Nannan Wang


2020

pdf bib
A Practice of Tourism Knowledge Graph Construction based on Heterogeneous Information
Dinghe Xiao | Nannan Wang | Jiangang Yu | Chunhong Zhang | Jiaqi Wu
Proceedings of the 19th Chinese National Conference on Computational Linguistics

The increasing amount of semi-structured and unstructured data on tourism websites brings a need for information extraction (IE) so as to construct a Tourism-domain Knowledge Graph (TKG), which is helpful to manage tourism information and develop downstream applications such as tourism search engine, recommendation and Q & A. However, the existing TKG is deficient, and there are few open methods to promote the construction and widespread application of TKG. In this paper, we present a systematic framework to build a TKG for Hainan, collecting data from popular tourism websites and structuring it into triples.
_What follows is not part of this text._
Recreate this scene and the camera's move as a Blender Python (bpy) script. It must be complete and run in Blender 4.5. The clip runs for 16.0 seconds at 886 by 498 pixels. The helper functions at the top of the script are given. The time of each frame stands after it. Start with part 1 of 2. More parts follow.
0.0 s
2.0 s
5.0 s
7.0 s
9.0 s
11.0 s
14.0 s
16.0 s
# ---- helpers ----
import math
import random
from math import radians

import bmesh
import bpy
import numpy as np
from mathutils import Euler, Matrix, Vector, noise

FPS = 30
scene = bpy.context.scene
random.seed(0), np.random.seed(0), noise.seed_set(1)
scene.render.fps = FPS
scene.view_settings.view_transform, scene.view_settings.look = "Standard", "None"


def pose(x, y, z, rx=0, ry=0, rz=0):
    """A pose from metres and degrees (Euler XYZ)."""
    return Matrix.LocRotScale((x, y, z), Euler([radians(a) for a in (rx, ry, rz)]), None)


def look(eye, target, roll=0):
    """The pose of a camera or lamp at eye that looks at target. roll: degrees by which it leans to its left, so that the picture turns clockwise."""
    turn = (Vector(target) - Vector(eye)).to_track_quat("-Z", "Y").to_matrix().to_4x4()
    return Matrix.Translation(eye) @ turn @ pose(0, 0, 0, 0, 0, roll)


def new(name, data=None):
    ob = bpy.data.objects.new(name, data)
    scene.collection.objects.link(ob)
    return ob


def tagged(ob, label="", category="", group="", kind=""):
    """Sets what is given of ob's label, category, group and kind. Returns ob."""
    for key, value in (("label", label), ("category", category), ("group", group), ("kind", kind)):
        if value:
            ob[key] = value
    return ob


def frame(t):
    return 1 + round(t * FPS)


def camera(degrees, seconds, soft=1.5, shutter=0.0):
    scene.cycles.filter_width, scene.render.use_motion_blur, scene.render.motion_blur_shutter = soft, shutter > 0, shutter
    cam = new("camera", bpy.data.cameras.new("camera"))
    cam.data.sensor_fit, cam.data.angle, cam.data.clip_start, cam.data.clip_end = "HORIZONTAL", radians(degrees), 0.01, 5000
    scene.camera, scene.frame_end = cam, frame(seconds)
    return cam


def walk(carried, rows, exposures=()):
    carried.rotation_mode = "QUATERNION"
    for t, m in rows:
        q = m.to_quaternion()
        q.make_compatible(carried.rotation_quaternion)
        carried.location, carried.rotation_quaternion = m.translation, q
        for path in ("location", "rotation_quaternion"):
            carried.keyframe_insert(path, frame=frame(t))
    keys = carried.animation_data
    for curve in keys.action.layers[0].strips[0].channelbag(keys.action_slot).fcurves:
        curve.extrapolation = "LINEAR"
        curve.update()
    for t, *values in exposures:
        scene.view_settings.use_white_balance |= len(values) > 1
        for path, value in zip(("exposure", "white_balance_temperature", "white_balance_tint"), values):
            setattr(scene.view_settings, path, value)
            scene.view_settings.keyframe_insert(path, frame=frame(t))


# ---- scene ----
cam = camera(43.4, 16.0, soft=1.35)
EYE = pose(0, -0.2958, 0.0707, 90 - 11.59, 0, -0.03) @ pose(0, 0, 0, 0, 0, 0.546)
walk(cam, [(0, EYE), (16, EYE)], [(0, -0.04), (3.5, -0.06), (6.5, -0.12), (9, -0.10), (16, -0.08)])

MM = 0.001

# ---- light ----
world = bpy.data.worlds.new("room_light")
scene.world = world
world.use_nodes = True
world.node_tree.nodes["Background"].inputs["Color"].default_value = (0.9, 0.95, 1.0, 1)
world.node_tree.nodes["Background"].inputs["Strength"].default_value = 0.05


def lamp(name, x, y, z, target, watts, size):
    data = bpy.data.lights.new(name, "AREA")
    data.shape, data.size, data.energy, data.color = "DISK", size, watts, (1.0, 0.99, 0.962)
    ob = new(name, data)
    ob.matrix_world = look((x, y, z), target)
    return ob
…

The data is multi-source and heterogeneous, which raises a great challenge for processing it. So we develop two pipelines of processing methods for semi-structured data and unstructured data respectively. We refer to tourism InfoBox for semi-structured knowledge extraction and leverage deep learning algorithms to extract entities and relations from unstructured travel notes, which are colloquial and high-noise, and then we fuse the extracted knowledge from two sources. Finally, a TKG with 13 entity types and 46 relation types is established, which totally contains 34,079 entities and 441,371 triples. The systematic procedure proposed by this paper can construct a TKG from tourism websites, which can further applied to many scenarios and provide detailed reference for the construction of other domain-specific knowledge graphs.